The Odyssey has such enormous impact on the western world that the very title is now a word meaning epic journey.

The Smut:
And at the start of the epic Odysseus is Calypso’s sex slave. For seven years.

Odysseus wanted to leave but Calypso wouldn’t let him, so every night they laid together with Calypso eager and Odysseus unwilling, then in the morning he'd go by the sea and cry.

X. Epic of Gilgamesh- Prostitute Sleeps With Godling For Seven Days
Gilgamesh is 2/3 god and 1/3 man and all balls. He gets bored and starts sleeping with every newly wed bride on her wedding night (this isn't even the raunchy part). His people implore the gods for help so they create Enkidu to distract him. Once Gilgamesh hears of him he arranges for Enkidu to come to the kingdom.

What This Work Did For Literature:
One of the oldest existing written works that we know of, Gilgamesh influenced Homer. Themes of epic storytelling that we see other works all originate in Gilgamesh. Further, the actual king, Gilgamesh, ruled during the “cradle of civilization,” a time and area where human society first emerged. Gilgamesh is the first work of literature to come from the cradle of civilization.

The Smut
Gilgamesh didn’t think Enkidu would come on his own, so Gilgamesh sent a prostitute to seduce him. She and Enkidu had sex for seven days, at the end of which he pretty much agrees to whatever she wants. Seven days straight.

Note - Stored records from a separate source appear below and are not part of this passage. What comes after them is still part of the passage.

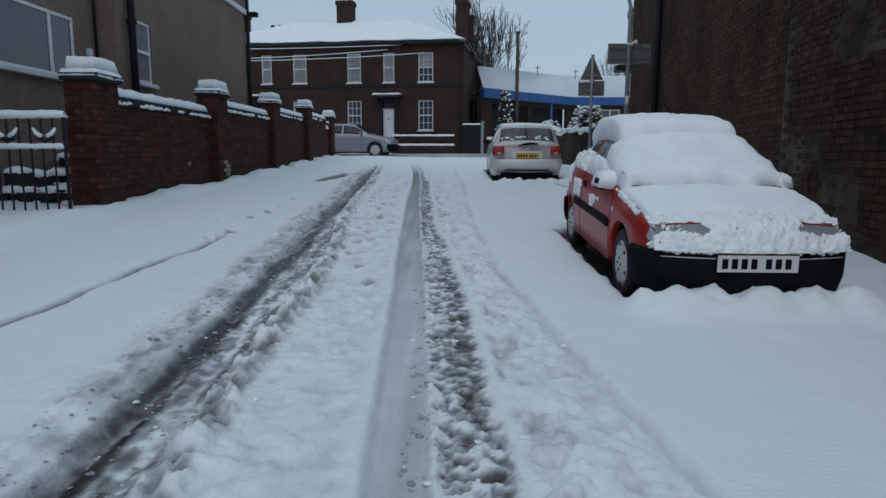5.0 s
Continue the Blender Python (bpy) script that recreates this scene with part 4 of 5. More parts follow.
def snowy_bush(name, label, at, size, count, seed, snowy=0.6):
    """A shrub of many small leaf clumps on stems, with lumps of snow caught on top."""
    t = thing(name, label, "bush", pose(*at))
    rng = random.Random(seed)
    leaves, snow, stems = bmesh.new(), bmesh.new(), bmesh.new()
    for k in range(count):
        a, h = rng.uniform(0, 2 * math.pi), rng.random() ** 0.7
        r = rng.random() ** 0.5 * (1 - 0.55 * h)
        p = Vector((size[0] * r * math.cos(a), size[1] * r * math.sin(a), size[2] * (0.15 + 0.85 * h)))
        for i in range(5):
            d = Vector((rng.gauss(0, 1), rng.gauss(0, 1), rng.gauss(0, 0.6))).normalized()
            q, s = p + d * rng.uniform(0.02, 0.1), rng.uniform(0.03, 0.06)
            e = d.cross(Vector((0.3, 0.2, 1))).normalized()
            vs = [leaves.verts.new(q - e * s * 0.5), leaves.verts.new(q + d * s), leaves.verts.new(q + e * s * 0.5), leaves.verts.new(q - d * s)]
            leaves.faces.new(vs)
        if rng.random() < snowy * (0.4 + 0.6 * h):
            s = rng.uniform(0.025, 0.06)
            bmesh.ops.create_icosphere(snow, subdivisions=2, radius=s, matrix=Matrix.Translation(p + Vector((0, 0, 0.05))) @ Matrix.Diagonal((1.3, 1.3, 0.8, 1)))
        if k % 6 == 0:
            tube(stems, [(0, 0, 0), p * 0.5 + Vector((0, 0, 0.1)), p], [0.015, 0.01, 0.004], 5)
    for v in snow.verts:
        v.co += noise.noise_vector(v.co * 11) * 0.03
    part("foliage", leaves, LEAF, t, "dark evergreen leaves")["kind"] = "stuff"
    part("snow", snow, SNOW, t, "lumps of snow on the twigs", True)["kind"] = "stuff"
    part("stem_growth", stems, BARK, t)["kind"] = "stuff"


corner_fence()
snowy_bush("evergreen_bush", "evergreen bush weighed down with lumps of snow", (4.75, 23.0, 1.5), (0.75, 0.6, 1.05), 420, 5, 0.75)
snowy_bush("evergreen_bush", "low evergreen bush covered with snow", (3.75, 24.2, 1.4), (0.55, 0.8, 0.75), 260, 6, 0.8)
snowy_bush("evergreen_shrub", "tall thin shrub dusted with snow by the depot", (3.55, 38.6, 1.5), (0.6, 0.55, 3.0), 420, 7, 0.28)
snowy_bush("evergreen_shrub", "snowy shrub beside the terrace's side gate", (2.0, 43.0, 1.4), (0.9, 0.8, 2.6), 320, 8, 0.35)

# ---- the depot with the blue fascia beyond the junction ----


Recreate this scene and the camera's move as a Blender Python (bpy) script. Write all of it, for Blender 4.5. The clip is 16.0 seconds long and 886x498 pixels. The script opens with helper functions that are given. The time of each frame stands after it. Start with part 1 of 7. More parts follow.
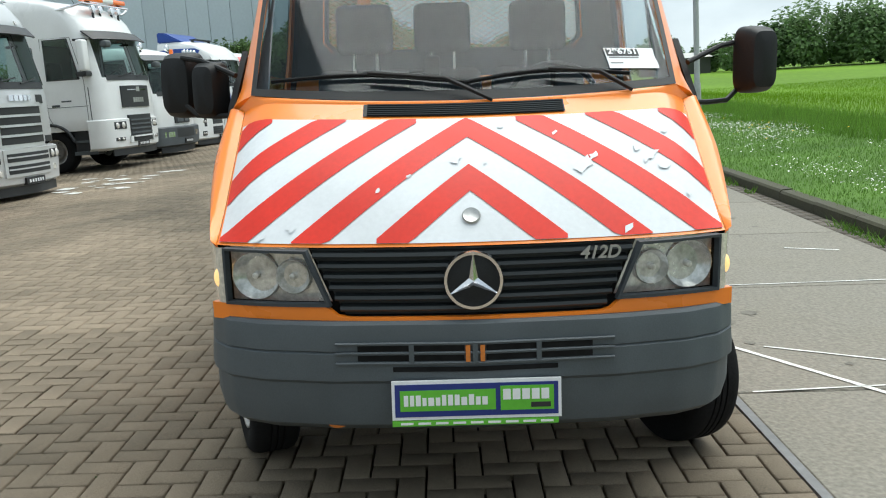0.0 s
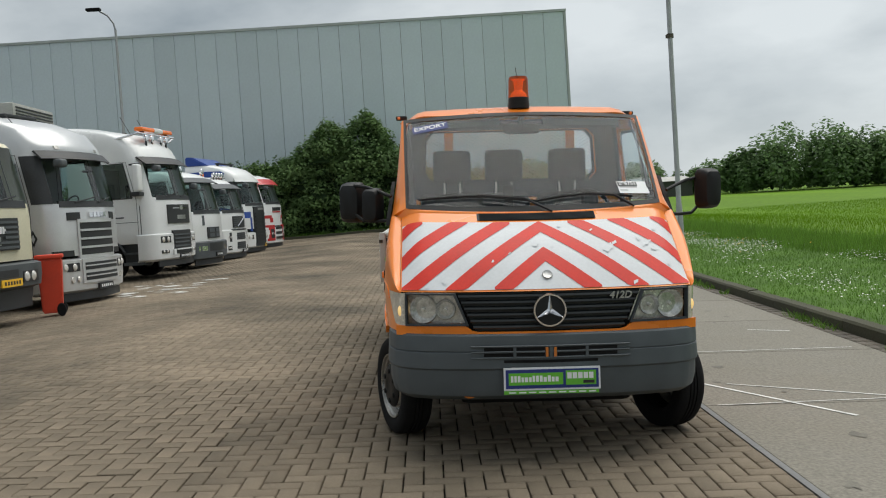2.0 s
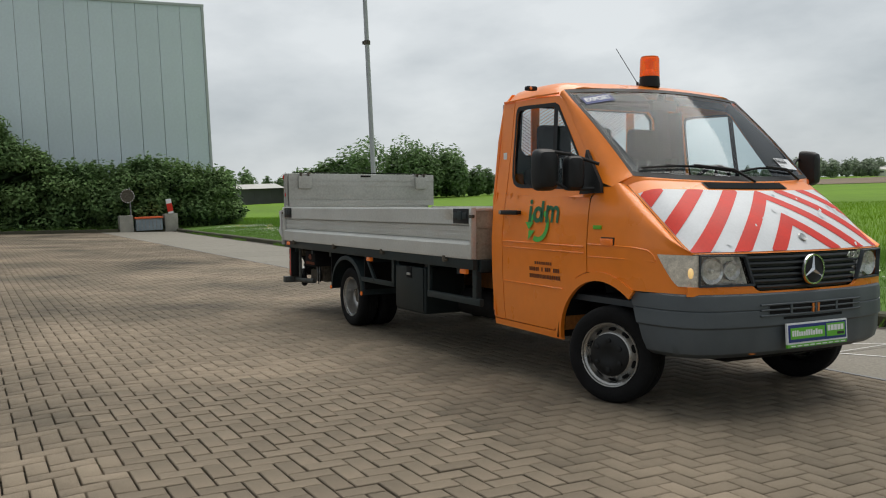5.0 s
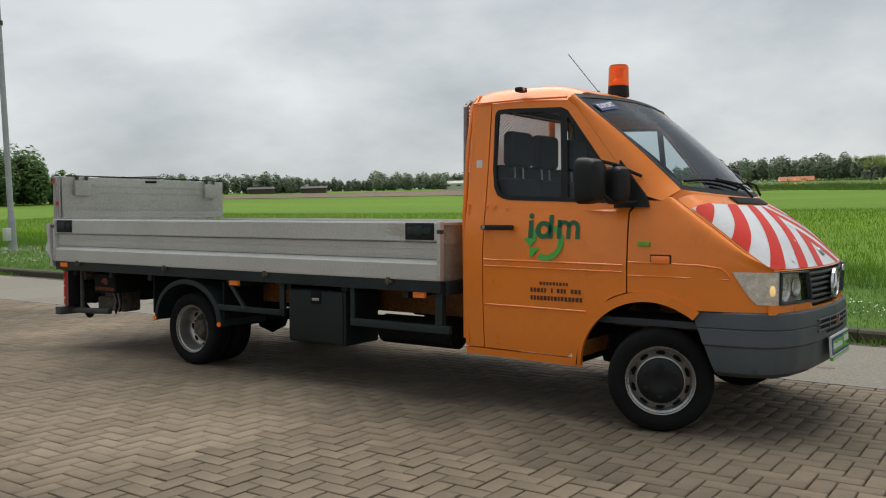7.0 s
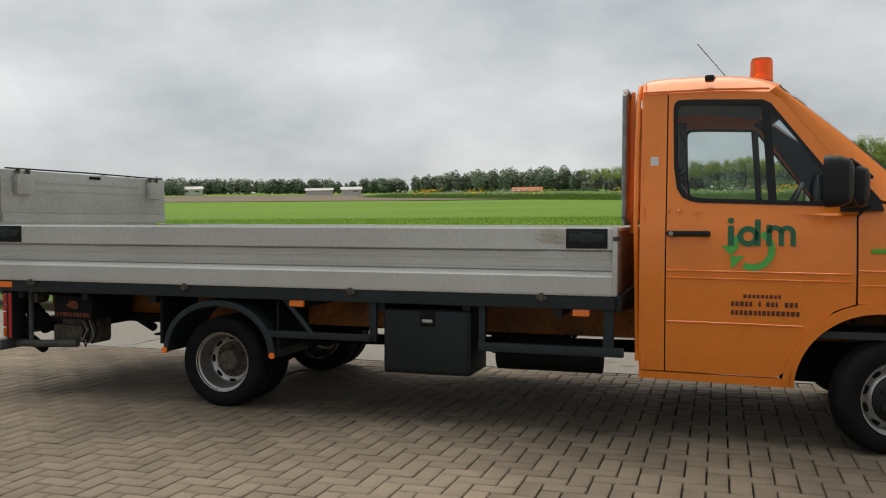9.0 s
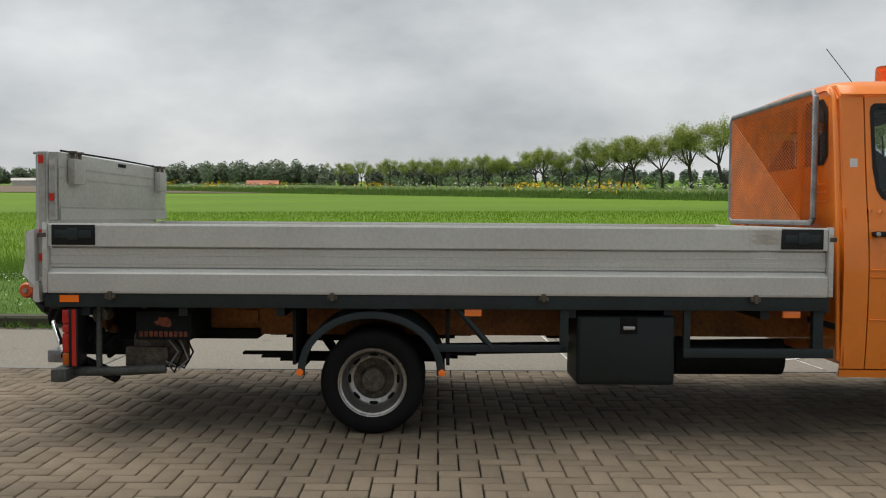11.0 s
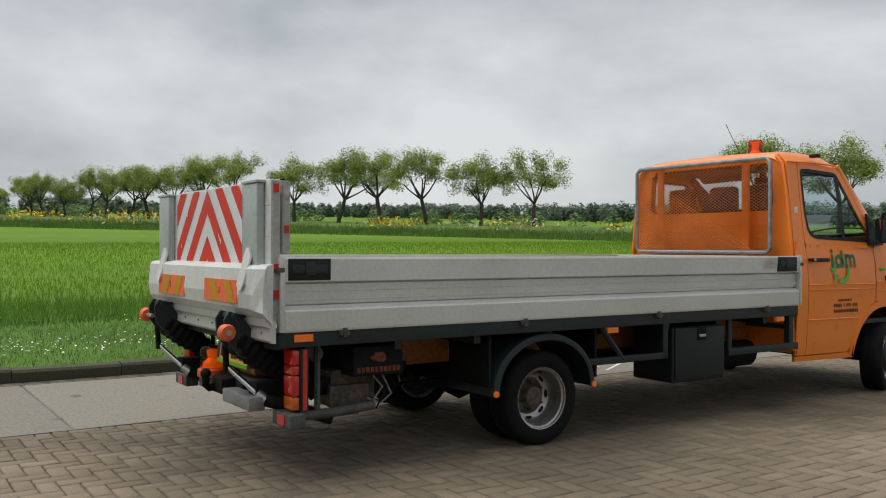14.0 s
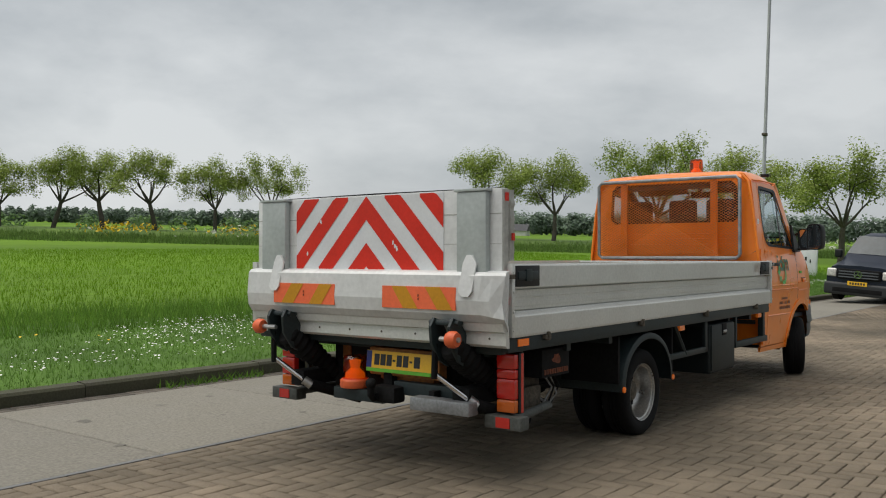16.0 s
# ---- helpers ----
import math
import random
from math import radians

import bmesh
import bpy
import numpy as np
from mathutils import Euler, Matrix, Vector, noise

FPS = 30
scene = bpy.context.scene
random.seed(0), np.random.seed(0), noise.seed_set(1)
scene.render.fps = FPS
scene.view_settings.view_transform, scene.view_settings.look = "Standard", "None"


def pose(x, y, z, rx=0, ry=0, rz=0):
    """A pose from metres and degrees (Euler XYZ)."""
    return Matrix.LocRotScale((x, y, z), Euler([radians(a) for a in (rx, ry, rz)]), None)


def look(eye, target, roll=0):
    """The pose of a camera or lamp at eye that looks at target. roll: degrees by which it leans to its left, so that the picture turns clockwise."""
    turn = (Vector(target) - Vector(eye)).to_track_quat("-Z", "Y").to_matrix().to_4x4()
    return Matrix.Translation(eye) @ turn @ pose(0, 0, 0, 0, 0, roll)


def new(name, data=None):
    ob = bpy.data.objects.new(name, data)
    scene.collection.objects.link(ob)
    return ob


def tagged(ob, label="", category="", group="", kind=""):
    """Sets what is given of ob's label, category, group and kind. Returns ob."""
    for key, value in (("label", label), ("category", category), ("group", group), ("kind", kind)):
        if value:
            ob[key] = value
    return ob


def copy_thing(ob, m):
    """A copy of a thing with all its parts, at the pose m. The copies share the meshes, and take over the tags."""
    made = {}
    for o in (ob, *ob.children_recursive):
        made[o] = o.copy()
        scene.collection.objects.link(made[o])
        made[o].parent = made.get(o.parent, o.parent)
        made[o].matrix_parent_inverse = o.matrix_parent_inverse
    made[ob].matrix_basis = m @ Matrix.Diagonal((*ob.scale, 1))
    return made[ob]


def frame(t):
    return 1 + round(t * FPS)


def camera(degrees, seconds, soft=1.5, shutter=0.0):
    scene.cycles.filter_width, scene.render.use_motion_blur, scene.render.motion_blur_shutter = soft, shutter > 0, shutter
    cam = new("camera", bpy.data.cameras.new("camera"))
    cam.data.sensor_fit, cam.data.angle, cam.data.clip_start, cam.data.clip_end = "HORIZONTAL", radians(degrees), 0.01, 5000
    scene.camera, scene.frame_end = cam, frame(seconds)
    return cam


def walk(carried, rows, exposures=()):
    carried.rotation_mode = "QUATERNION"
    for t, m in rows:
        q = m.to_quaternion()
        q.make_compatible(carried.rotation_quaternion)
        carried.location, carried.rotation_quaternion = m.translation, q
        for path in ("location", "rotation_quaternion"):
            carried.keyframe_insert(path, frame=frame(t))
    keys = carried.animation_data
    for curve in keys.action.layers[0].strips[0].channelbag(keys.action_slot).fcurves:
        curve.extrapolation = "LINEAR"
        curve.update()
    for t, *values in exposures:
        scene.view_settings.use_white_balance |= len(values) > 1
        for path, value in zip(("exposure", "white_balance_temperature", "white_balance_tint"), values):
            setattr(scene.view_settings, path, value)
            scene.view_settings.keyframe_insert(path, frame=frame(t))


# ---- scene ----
cam = camera(53.5, 16.0, soft=1.1)
PATH = [
    (0, (-0.06, -0.127, 1.417), (-0.08, 1.841, 1.062), -4.0),
    (0.5, (-0.123, -0.797, 1.445), (-0.083, 1.195, 1.28), -3.4),
    (1, (-0.124, -1.442, 1.428), (-0.091, 0.555, 1.335), -3.6),
    (1.5, (-0.197, -1.981, 1.431), (-0.177, 0.017, 1.34), -3.7),
    (2, (-0.628, -2.29, 1.42), (-0.603, -0.293, 1.332), -3.7),
    (2.5, (-1.272, -2.312, 1.396), (-1.079, -0.323, 1.317), -3.5),
    (3, (-1.954, -2.304, 1.406), (-1.547, -0.347, 1.324), -3.2),
    (3.5, (-2.652, -2.138, 1.39), (-2.092, -0.221, 1.299), -3.1),
    (4, (-3.372, -1.877, 1.381), (-2.679, -0.003, 1.286), -3.0),
    (4.2, (-3.618, -1.739, 1.37), (-2.901, 0.126, 1.269), -3.1),
    (6.3, (-5.515, 0.479, 1.43), (-4.055, 1.84, 1.307), -1.6),
    (6.5, (-5.636, 0.748, 1.443), (-4.123, 2.05, 1.321), -1.8),
    (7, (-5.881, 1.43, 1.495), (-4.241, 2.567, 1.357), -1.8),
    (7.5, (-6.082, 2.168, 1.504), (-4.345, 3.15, 1.359), -1.6),
    (8, (-6.216, 2.859, 1.513), (-4.394, 3.671, 1.372), -1.3),
    (8.5, (-6.207, 3.544, 1.515), (-4.342, 4.251, 1.371), -1.2),
    (9, (-6.181, 4.241, 1.51), (-4.278, 4.841, 1.374), -1.1),
    (9.5, (-6.13, 4.992, 1.506), (-4.189, 5.456, 1.37), -0.9),
    (10, (-6.126, 5.685, 1.525), (-4.16, 6.029, 1.393), -0.9),
    (10.2, (-6.115, 5.948, 1.531), (-4.14, 6.231, 1.39), -0.8),
    (12.3, (-6.038, 8.983, 1.573), (-4.114, 8.447, 1.461), 0.5),
    (12.5, (-5.983, 9.241, 1.573), (-4.08, 8.633, 1.47), 0.5),
    (13, (-5.807, 9.915, 1.547), (-3.966, 9.137, 1.457), 0.7),
    (13.5, (-5.602, 10.581, 1.536), (-3.84, 9.639, 1.455), 0.8),
    (14, (-5.365, 11.228, 1.552), (-3.705, 10.116, 1.475), 1.0),
    (14.5, (-5.012, 11.817, 1.554), (-3.453, 10.566, 1.479), 1.3),
    (15, (-4.622, 12.398, 1.548), (-3.177, 11.017, 1.481), 1.5),
    (15.5, (-4.134, 12.933, 1.516), (-2.807, 11.438, 1.462), 1.5),
    (16, (-3.624, 13.377, 1.499), (-2.412, 11.786, 1.452), 1.5),
]
EXPOSURES = [(0, 0.53, 6050, 3), (0.5, 0.40, 6200, 5), (1.0, 0.15, 6300, 6), (1.6, 0.0, 6350, 7), (2.4, -0.05, 6400, 8), (4, -0.04, 6450, 9), (7, -0.02, 6500, 10),
             (9, 0.0, 6650, 11), (10.5, 0.0, 6650, 11), (12.5, 0.0, 6550, 10), (16, -0.10, 6500, 10)]
walk(cam, [(t, look(eye, target, roll)) for t, eye, target, roll in PATH], EXPOSURES)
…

X. Mahatma Gandhi's Biography
A book about Gandhi is really sexual. This is a sentence I never wished to write.

Great Soul: Mahatma Gandhi and His Struggle With India is a 2011 biography about Gandhi. The book chronicles his time in South Africa and journey toward non-violent civil disobedience. It also says he was in love with a guy, Hermann Kallenbach, and that he cuddled naked with his 17 year old great-niece. Gandhi’s home state of Gujurak, India has since banned the book.

X. The Dictionary
Well, sure the Dictionary would have "sex" in it, but it's the Dictionary. It's explicit as it needs to be, right?
"oral stimulation of the genitals"
That was the definition of oral sex in The Merriam Webster Dictionary. First of all, it used part of the word in the definition, which isn't classy. Secondly, parents did indeed find this offensive and the book was pulled from classrooms in California because of the imagery that goes with it.

And that's just recently. The American Heritage Dictionary was banned in Alaska because of "slang" words. Those words? Bed. Knockers. Anything that had sexual connotations.

Dr. Seuss wrote an illustrated nudist book
Dr. Seuss, the beloved author of many children’s books, Dr. Seuss wrote his own take on the Lady Godiva legend. His version had 7 nudist sisters complete with drawings.